*TASK TO CARRY OUT*:
Print the listing in its entirety and exactly, leaving out images.

*DATA EXTRACT*:
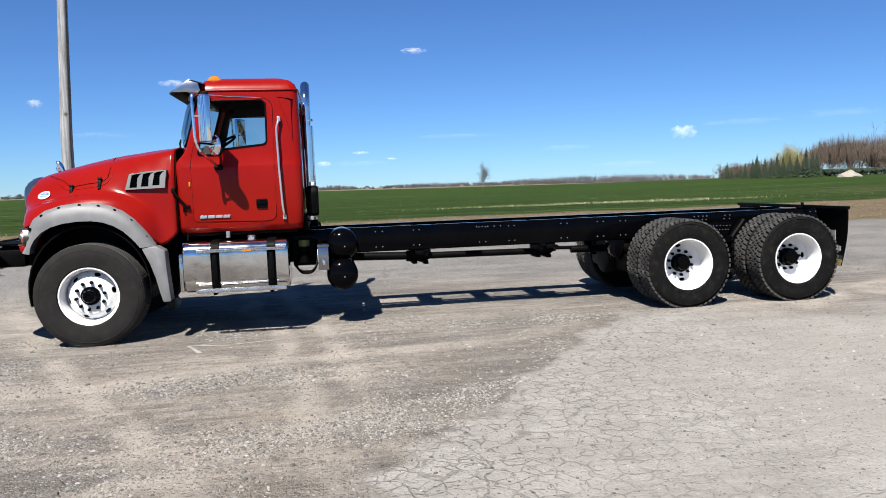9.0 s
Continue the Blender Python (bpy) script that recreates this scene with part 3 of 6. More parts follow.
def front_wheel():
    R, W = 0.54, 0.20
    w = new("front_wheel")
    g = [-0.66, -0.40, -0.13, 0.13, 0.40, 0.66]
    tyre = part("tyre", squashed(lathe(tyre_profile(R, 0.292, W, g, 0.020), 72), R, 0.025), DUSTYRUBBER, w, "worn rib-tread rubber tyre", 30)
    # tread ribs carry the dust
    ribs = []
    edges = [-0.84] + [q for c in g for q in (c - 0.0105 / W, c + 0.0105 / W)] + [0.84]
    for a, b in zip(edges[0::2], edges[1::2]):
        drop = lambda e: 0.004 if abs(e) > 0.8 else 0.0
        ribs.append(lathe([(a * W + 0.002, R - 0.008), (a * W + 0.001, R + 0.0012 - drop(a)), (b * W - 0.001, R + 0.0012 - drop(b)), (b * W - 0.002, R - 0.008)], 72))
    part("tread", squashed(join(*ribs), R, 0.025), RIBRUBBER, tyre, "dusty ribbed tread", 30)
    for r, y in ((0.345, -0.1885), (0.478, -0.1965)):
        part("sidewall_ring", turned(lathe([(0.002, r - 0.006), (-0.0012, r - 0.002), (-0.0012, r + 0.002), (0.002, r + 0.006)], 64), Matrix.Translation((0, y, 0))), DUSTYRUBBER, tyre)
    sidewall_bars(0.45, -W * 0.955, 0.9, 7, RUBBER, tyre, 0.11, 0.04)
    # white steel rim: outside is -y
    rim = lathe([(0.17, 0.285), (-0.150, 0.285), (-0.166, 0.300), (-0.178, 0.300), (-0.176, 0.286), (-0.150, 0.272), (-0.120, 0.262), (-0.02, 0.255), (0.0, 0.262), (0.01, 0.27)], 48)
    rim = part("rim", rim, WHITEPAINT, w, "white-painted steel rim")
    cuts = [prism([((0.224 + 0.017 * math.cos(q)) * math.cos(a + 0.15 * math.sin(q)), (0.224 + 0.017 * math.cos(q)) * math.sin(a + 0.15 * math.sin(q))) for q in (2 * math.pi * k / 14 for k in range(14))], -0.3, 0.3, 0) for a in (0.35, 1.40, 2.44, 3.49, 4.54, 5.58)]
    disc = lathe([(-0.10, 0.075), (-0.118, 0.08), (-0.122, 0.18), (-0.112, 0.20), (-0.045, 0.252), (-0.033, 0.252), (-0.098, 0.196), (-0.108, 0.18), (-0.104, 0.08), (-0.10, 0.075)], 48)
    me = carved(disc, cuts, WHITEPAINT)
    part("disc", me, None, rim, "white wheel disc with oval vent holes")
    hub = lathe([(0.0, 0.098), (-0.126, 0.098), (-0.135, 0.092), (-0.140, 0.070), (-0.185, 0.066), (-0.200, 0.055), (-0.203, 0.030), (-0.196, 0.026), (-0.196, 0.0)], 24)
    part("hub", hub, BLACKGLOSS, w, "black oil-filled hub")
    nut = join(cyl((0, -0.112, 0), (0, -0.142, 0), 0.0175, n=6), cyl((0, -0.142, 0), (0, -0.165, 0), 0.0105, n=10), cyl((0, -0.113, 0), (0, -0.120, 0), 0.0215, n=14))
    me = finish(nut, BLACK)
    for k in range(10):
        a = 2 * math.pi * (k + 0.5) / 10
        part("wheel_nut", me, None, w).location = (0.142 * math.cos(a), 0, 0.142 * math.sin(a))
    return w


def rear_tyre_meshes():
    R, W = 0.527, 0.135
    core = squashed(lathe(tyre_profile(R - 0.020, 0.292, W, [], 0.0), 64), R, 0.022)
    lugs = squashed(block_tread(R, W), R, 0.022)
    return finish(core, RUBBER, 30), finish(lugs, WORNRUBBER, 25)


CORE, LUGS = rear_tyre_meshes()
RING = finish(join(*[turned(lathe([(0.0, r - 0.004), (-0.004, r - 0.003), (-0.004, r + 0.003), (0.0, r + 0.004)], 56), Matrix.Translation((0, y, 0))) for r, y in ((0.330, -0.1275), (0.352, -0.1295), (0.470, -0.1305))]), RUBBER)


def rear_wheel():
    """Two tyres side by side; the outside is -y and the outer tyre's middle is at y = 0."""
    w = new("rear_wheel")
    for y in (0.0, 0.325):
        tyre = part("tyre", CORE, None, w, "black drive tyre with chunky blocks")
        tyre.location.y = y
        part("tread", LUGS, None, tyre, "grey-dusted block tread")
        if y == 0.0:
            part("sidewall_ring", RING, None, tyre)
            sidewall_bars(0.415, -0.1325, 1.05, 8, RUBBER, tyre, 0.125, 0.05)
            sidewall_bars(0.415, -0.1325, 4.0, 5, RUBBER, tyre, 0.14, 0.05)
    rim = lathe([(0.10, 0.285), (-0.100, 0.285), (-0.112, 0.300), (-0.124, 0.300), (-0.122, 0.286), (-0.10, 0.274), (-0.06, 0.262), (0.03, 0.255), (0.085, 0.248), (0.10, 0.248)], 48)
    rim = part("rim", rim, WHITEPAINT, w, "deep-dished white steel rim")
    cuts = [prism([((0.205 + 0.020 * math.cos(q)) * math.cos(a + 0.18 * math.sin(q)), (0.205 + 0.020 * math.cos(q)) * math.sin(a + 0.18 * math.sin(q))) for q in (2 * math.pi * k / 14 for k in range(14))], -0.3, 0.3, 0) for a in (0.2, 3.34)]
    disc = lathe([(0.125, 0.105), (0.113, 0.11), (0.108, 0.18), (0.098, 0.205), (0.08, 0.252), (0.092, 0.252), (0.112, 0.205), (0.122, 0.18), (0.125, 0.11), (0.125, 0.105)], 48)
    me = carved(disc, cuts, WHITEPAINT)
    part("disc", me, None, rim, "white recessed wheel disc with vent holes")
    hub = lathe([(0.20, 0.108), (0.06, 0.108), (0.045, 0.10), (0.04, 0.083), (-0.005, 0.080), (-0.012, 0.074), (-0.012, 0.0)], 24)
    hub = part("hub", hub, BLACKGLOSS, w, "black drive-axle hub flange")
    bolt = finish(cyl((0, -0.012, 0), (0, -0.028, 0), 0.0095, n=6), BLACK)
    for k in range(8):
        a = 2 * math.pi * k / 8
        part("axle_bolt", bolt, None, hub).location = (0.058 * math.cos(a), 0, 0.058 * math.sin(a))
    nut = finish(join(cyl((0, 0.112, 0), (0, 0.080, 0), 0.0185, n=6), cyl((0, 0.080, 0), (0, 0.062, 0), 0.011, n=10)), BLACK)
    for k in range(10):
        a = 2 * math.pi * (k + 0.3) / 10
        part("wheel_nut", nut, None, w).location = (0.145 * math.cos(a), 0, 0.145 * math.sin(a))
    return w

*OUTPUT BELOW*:
9.0 s
Continue the Blender Python (bpy) script that recreates this scene with part 3 of 6. More parts follow.
def front_wheel():
    R, W = 0.54, 0.20
    w = new("front_wheel")
    g = [-0.66, -0.40, -0.13, 0.13, 0.40, 0.66]
    tyre = part("tyre", squashed(lathe(tyre_profile(R, 0.292, W, g, 0.020), 72), R, 0.025), DUSTYRUBBER, w, "worn rib-tread rubber tyre", 30)
    # tread ribs carry the dust
    ribs = []
    edges = [-0.84] + [q for c in g for q in (c - 0.0105 / W, c + 0.0105 / W)] + [0.84]
    for a, b in zip(edges[0::2], edges[1::2]):
        drop = lambda e: 0.004 if abs(e) > 0.8 else 0.0
        ribs.append(lathe([(a * W + 0.002, R - 0.008), (a * W + 0.001, R + 0.0012 - drop(a)), (b * W - 0.001, R + 0.0012 - drop(b)), (b * W - 0.002, R - 0.008)], 72))
    part("tread", squashed(join(*ribs), R, 0.025), RIBRUBBER, tyre, "dusty ribbed tread", 30)
    for r, y in ((0.345, -0.1885), (0.478, -0.1965)):
        part("sidewall_ring", turned(lathe([(0.002, r - 0.006), (-0.0012, r - 0.002), (-0.0012, r + 0.002), (0.002, r + 0.006)], 64), Matrix.Translation((0, y, 0))), DUSTYRUBBER, tyre)
    sidewall_bars(0.45, -W * 0.955, 0.9, 7, RUBBER, tyre, 0.11, 0.04)
    # white steel rim: outside is -y
    rim = lathe([(0.17, 0.285), (-0.150, 0.285), (-0.166, 0.300), (-0.178, 0.300), (-0.176, 0.286), (-0.150, 0.272), (-0.120, 0.262), (-0.02, 0.255), (0.0, 0.262), (0.01, 0.27)], 48)
    rim = part("rim", rim, WHITEPAINT, w, "white-painted steel rim")
    cuts = [prism([((0.224 + 0.017 * math.cos(q)) * math.cos(a + 0.15 * math.sin(q)), (0.224 + 0.017 * math.cos(q)) * math.sin(a + 0.15 * math.sin(q))) for q in (2 * math.pi * k / 14 for k in range(14))], -0.3, 0.3, 0) for a in (0.35, 1.40, 2.44, 3.49, 4.54, 5.58)]
    disc = lathe([(-0.10, 0.075), (-0.118, 0.08), (-0.122, 0.18), (-0.112, 0.20), (-0.045, 0.252), (-0.033, 0.252), (-0.098, 0.196), (-0.108, 0.18), (-0.104, 0.08), (-0.10, 0.075)], 48)
    me = carved(disc, cuts, WHITEPAINT)
    part("disc", me, None, rim, "white wheel disc with oval vent holes")
    hub = lathe([(0.0, 0.098), (-0.126, 0.098), (-0.135, 0.092), (-0.140, 0.070), (-0.185, 0.066), (-0.200, 0.055), (-0.203, 0.030), (-0.196, 0.026), (-0.196, 0.0)], 24)
    part("hub", hub, BLACKGLOSS, w, "black oil-filled hub")
    nut = join(cyl((0, -0.112, 0), (0, -0.142, 0), 0.0175, n=6), cyl((0, -0.142, 0), (0, -0.165, 0), 0.0105, n=10), cyl((0, -0.113, 0), (0, -0.120, 0), 0.0215, n=14))
    me = finish(nut, BLACK)
    for k in range(10):
        a = 2 * math.pi * (k + 0.5) / 10
        part("wheel_nut", me, None, w).location = (0.142 * math.cos(a), 0, 0.142 * math.sin(a))
    return w


def rear_tyre_meshes():
    R, W = 0.527, 0.135
    core = squashed(lathe(tyre_profile(R - 0.020, 0.292, W, [], 0.0), 64), R, 0.022)
    lugs = squashed(block_tread(R, W), R, 0.022)
    return finish(core, RUBBER, 30), finish(lugs, WORNRUBBER, 25)


CORE, LUGS = rear_tyre_meshes()
RING = finish(join(*[turned(lathe([(0.0, r - 0.004), (-0.004, r - 0.003), (-0.004, r + 0.003), (0.0, r + 0.004)], 56), Matrix.Translation((0, y, 0))) for r, y in ((0.330, -0.1275), (0.352, -0.1295), (0.470, -0.1305))]), RUBBER)


def rear_wheel():
    """Two tyres side by side; the outside is -y and the outer tyre's middle is at y = 0."""
    w = new("rear_wheel")
    for y in (0.0, 0.325):
        tyre = part("tyre", CORE, None, w, "black drive tyre with chunky blocks")
        tyre.location.y = y
        part("tread", LUGS, None, tyre, "grey-dusted block tread")
        if y == 0.0:
            part("sidewall_ring", RING, None, tyre)
            sidewall_bars(0.415, -0.1325, 1.05, 8, RUBBER, tyre, 0.125, 0.05)
            sidewall_bars(0.415, -0.1325, 4.0, 5, RUBBER, tyre, 0.14, 0.05)
    rim = lathe([(0.10, 0.285), (-0.100, 0.285), (-0.112, 0.300), (-0.124, 0.300), (-0.122, 0.286), (-0.10, 0.274), (-0.06, 0.262), (0.03, 0.255), (0.085, 0.248), (0.10, 0.248)], 48)
    rim = part("rim", rim, WHITEPAINT, w, "deep-dished white steel rim")
    cuts = [prism([((0.205 + 0.020 * math.cos(q)) * math.cos(a + 0.18 * math.sin(q)), (0.205 + 0.020 * math.cos(q)) * math.sin(a + 0.18 * math.sin(q))) for q in (2 * math.pi * k / 14 for k in range(14))], -0.3, 0.3, 0) for a in (0.2, 3.34)]
    disc = lathe([(0.125, 0.105), (0.113, 0.11), (0.108, 0.18), (0.098, 0.205), (0.08, 0.252), (0.092, 0.252), (0.112, 0.205), (0.122, 0.18), (0.125, 0.11), (0.125, 0.105)], 48)
    me = carved(disc, cuts, WHITEPAINT)
    part("disc", me, None, rim, "white recessed wheel disc with vent holes")
    hub = lathe([(0.20, 0.108), (0.06, 0.108), (0.045, 0.10), (0.04, 0.083), (-0.005, 0.080), (-0.012, 0.074), (-0.012, 0.0)], 24)
    hub = part("hub", hub, BLACKGLOSS, w, "black drive-axle hub flange")
    bolt = finish(cyl((0, -0.012, 0), (0, -0.028, 0), 0.0095, n=6), BLACK)
    for k in range(8):
        a = 2 * math.pi * k / 8
        part("axle_bolt", bolt, None, hub).location = (0.058 * math.cos(a), 0, 0.058 * math.sin(a))
    nut = finish(join(cyl((0, 0.112, 0), (0, 0.080, 0), 0.0185, n=6), cyl((0, 0.080, 0), (0, 0.062, 0), 0.011, n=10)), BLACK)
    for k in range(10):
        a = 2 * math.pi * (k + 0.3) / 10
        part("wheel_nut", nut, None, w).location = (0.145 * math.cos(a), 0, 0.145 * math.sin(a))
    return w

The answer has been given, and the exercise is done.